Mother’s Day for the childless at our house means I get one more practice run.  I get to hug fifty other children and be their music teacher when they sing for their Mamas on Mother’s Day morning.  I get to desire children even more deeply  than I did last week before they come to us.  Our marriage gets to grow even stronger before we have to care for  little lives.  I get to have a stronger faith as God continues to remind me that his plans are absolutely perfect, even when the pieces I can see are hard to understand.

This Mother’s Day, my prayer for the childless woman, is that we daily seek God’s perspective–especially on the hardest days.  I believe that the more we work toward shifting our focus to His perspective, the more we will gain the wisdom and peace that will never come from focusing on the emotions that seek to tear us down in the present.

“Blessed is she who believed, for there will be a fulfillment of those things which were told her from the Lord.”  Luke 1:42


The Persevering Heart


“Jesus loves me, this I know,

For the Bible tells me so.

Little ones to Him belong,

They are weak, but He is strong.

Yes, Jesus loves me,

Yes, Jesus loves me,

Yes Jesus loves me,

The Bible tells me so.”

Love is what having a persevering heart is all about–God’s love that flows down through Christ, into our hearts, and out to each other.  “We love each other, because He first loved us,” says I John.

Parents love their children with a love that is stronger than words can describe.  It is a love that encompasses all of the tears and boo boo’s and hugs of childhood, and late night discussions and revelations of adulthood.  It comforts, it holds tightly, it soothes, and it understands.

God loves us this much, and even more–after all, He designed parenthood, and modeled the love that goes along with it.  I’ve learned lately, that just like a parent’s love, God’s love holds us, comforts us, soothes us, and understands everything we think and feel.
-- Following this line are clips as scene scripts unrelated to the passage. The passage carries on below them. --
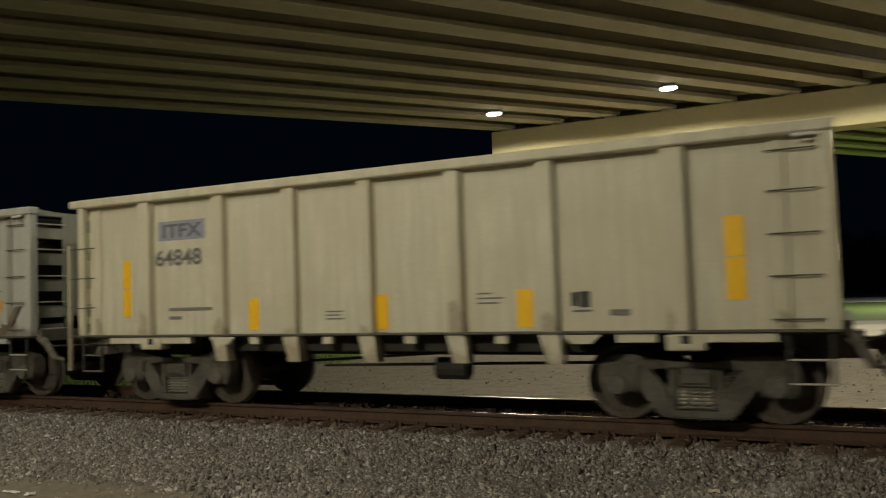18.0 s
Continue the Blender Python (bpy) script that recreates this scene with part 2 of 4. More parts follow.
def stone_material():
    m, nt, b = material("ballast_stone", 0.85)
    geo = nt.nodes.new("ShaderNodeNewGeometry")
    grain = noise_of(nt, 60.0, 4, 0.7)
    broad = noise_of(nt, 0.45, 4, 0.6)
    colour = ramp(nt, geo.outputs["Random Per Island"], (0.0, (0.09, 0.078, 0.071)), (0.3, (0.19, 0.165, 0.15)), (0.7, (0.305, 0.268, 0.243)), (0.92, (0.45, 0.405, 0.375)), (1.0, (0.70, 0.65, 0.61)))
    colour = mix(nt, maths(nt, "MULTIPLY", grain, 0.5), colour, (0.10, 0.09, 0.075))
    colour = mix(nt, ramp(nt, broad, (0.45, (0, 0, 0)), (0.7, (0.3, 0.3, 0.3))), colour, (0.17, 0.14, 0.11))
    co = nt.nodes.new("ShaderNodeTexCoord")
    xyz = nt.nodes.new("ShaderNodeSeparateXYZ")
    nt.links.new(co.outputs["Object"], xyz.inputs[0])
    stain = ramp(nt, maths(nt, "MULTIPLY_ADD", maths(nt, "ABSOLUTE", maths(nt, "SUBTRACT", xyz.outputs[1], 0.75)), -1.0, maths(nt, "MULTIPLY_ADD", broad, 0.5, 1.28)), (0.10, (0, 0, 0)), (0.55, (0.8, 0.8, 0.8)))
    colour = mix(nt, stain, colour, (0.13, 0.085, 0.056))
    nt.links.new(colour, b.inputs["Base Color"])
    relief(nt, b, grain, 0.5, 0.004)
    return m


STONE = stone_material()
# Shade under the train is put into these stones' dark oily colour.
OILY_SHADED = mottled("oily_shaded_stone", (0.022, 0.015, 0.011), (0.075, 0.052, 0.036), 7.0, 0.8)


def ground_material():
    """Dirt and grass laid out over the ground as they lie."""
    m, nt, b = material("ground_cover", 0.95)
    co = nt.nodes.new("ShaderNodeTexCoord")
    xyz = nt.nodes.new("ShaderNodeSeparateXYZ")
    nt.links.new(co.outputs["Object"], xyz.inputs[0])
    broad, grain, spots = noise_of(nt, 0.35, 5), noise_of(nt, 9.0, 6, 0.7), noise_of(nt, 2.2, 6, 0.7)
    dust = ramp(nt, grain, (0.3, (0.18, 0.153, 0.115)), (0.7, (0.315, 0.272, 0.208)))
    dust = mix(nt, ramp(nt, spots, (0.5, (0, 0, 0)), (0.72, (0.7, 0.7, 0.7))), dust, (0.09, 0.076, 0.054))
    dirt = ramp(nt, maths(nt, "MULTIPLY_ADD", grain, 0.5, maths(nt, "MULTIPLY", spots, 0.5)), (0.34, (0.10, 0.083, 0.06)), (0.66, (0.25, 0.208, 0.152)))
    grass = ramp(nt, grain, (0.3, (0.075, 0.115, 0.024)), (0.7, (0.165, 0.235, 0.055)))
    near = ramp(nt, maths(nt, "ADD", xyz.outputs[1], maths(nt, "MULTIPLY", broad, 0.5)), (0.0, (1, 1, 1)), (0.02, (0, 0, 0)))
    soil = mix(nt, near, dust, dirt)
    bed = ramp(nt, maths(nt, "MULTIPLY_ADD", maths(nt, "ABSOLUTE", maths(nt, "ADD", xyz.outputs[1], 0.5)), -0.25, maths(nt, "MULTIPLY_ADD", broad, 0.1, 0.76)), (0.08, (0, 0, 0)), (0.16, (1, 1, 1)))
    soil = mix(nt, bed, soil, ramp(nt, grain, (0.3, (0.10, 0.092, 0.08)), (0.7, (0.21, 0.195, 0.175))))
    wob = maths(nt, "MULTIPLY_ADD", broad, 6.0, -3.0)
    far_side = maths(nt, "GREATER_THAN", maths(nt, "ADD", xyz.outputs[1], wob), 33.0)
    west = maths(nt, "MULTIPLY", maths(nt, "GREATER_THAN", maths(nt, "ADD", maths(nt, "MULTIPLY", xyz.outputs[0], -1.0), maths(nt, "MULTIPLY", wob, 0.4)), 14.8), maths(nt, "GREATER_THAN", xyz.outputs[1], 4.4))
    colour = mix(nt, maths(nt, "MAXIMUM", far_side, west), soil, grass)
    nt.links.new(colour, b.inputs["Base Color"])
    relief(nt, b, grain, 0.6, 0.02)
    return m


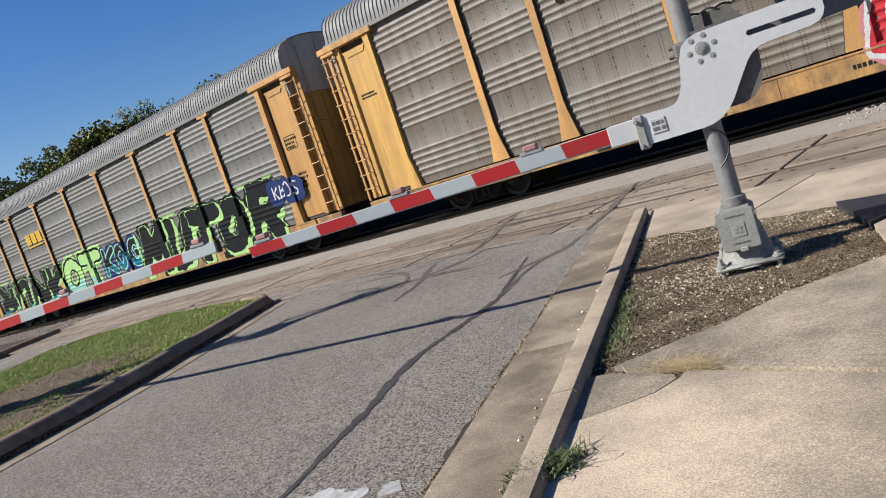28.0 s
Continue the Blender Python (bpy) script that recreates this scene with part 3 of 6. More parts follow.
KERB_LIGHT = surface("kerb_light_concrete", (0.56, 0.45, 0.33), 0.9, dirt=(0.22, 0.175, 0.135), dirt_amount=0.8, dirt_scale=2.6, grain=130, grain_amount=0.25, bump=0.6, bump_scale=110, vary=0.06, gloss=0.15)
ISLAND_FRONT = [(1.5, -40.0), (-6.3, -19.8), (-8.35, -14.4), (-8.78, -13.1), (-9.35, -11.8), (-10.05, -10.5), (-10.72, -9.2), (-11.0, -8.62), (-11.45, -8.33), (-12.1, -8.3)]
ISLAND_BACK = [(-14.0, -8.1), (-16.0, -7.95), (-17.4, -8.4), (-18.2, -9.4), (-17.9, -10.7), (-16.6, -12.6), (-13.6, -18.5), (-4.5, -40.0)]


def inside(p, poly):
    x, y = p
    c = False
    for (x0, y0), (x1, y1) in zip(poly, poly[1:] + poly[:1]):
        if (y0 > y) != (y1 > y) and x < (x1 - x0) * (y - y0) / (y1 - y0) + x0:
            c = not c
    return c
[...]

What I was surprised to learn, is that God loves us too much to leave us where we are.  He loves us too much to let us drown in our flawed, selfish ways.  Parents who truly love their children know when it is time to comfort, and when it is time to discipline; they know when it is time to understand and smile, and when it is time to understand and firmly teach; they know when it is time to soothe, and when it is time to push forward.  They know when it is time to make choices that are painful in the present, but needed for the future.

God loves us unconditionally, but unconditional love doesn’t mean that His love won’t sometimes feel like the sting of a thorn, as it convicts us against words that should not have been spoken, or an attitude that we shouldn’t have.  Sometimes, love feels like a freight train that runs us over in the middle of the night–if you are anything like me, there are times that it takes something that drastic to get my attention…

God loves me too much to let me drown in emotions that get a hold of me, and too much to let me fall victim to the insecurities that Satan whispers in my ear.  He teaches me.  He holds me with a firm hand that keeps me safe and pulls me closer to Him, through lessons learned and comforts given. He loves me too much not to stretch me until I have nothing to hold onto but the unseen power of the Holy Spirit.

Through all of the thorns and freight trains, I’ve learned how to have real faith.  This kind of faith is where we can find a Persevering Heart–the kind of faith that is forged in fire and softened through compassion.  With such faith, I am learning that the song text above is not just a nursery song; it is a creed for every minute of every day.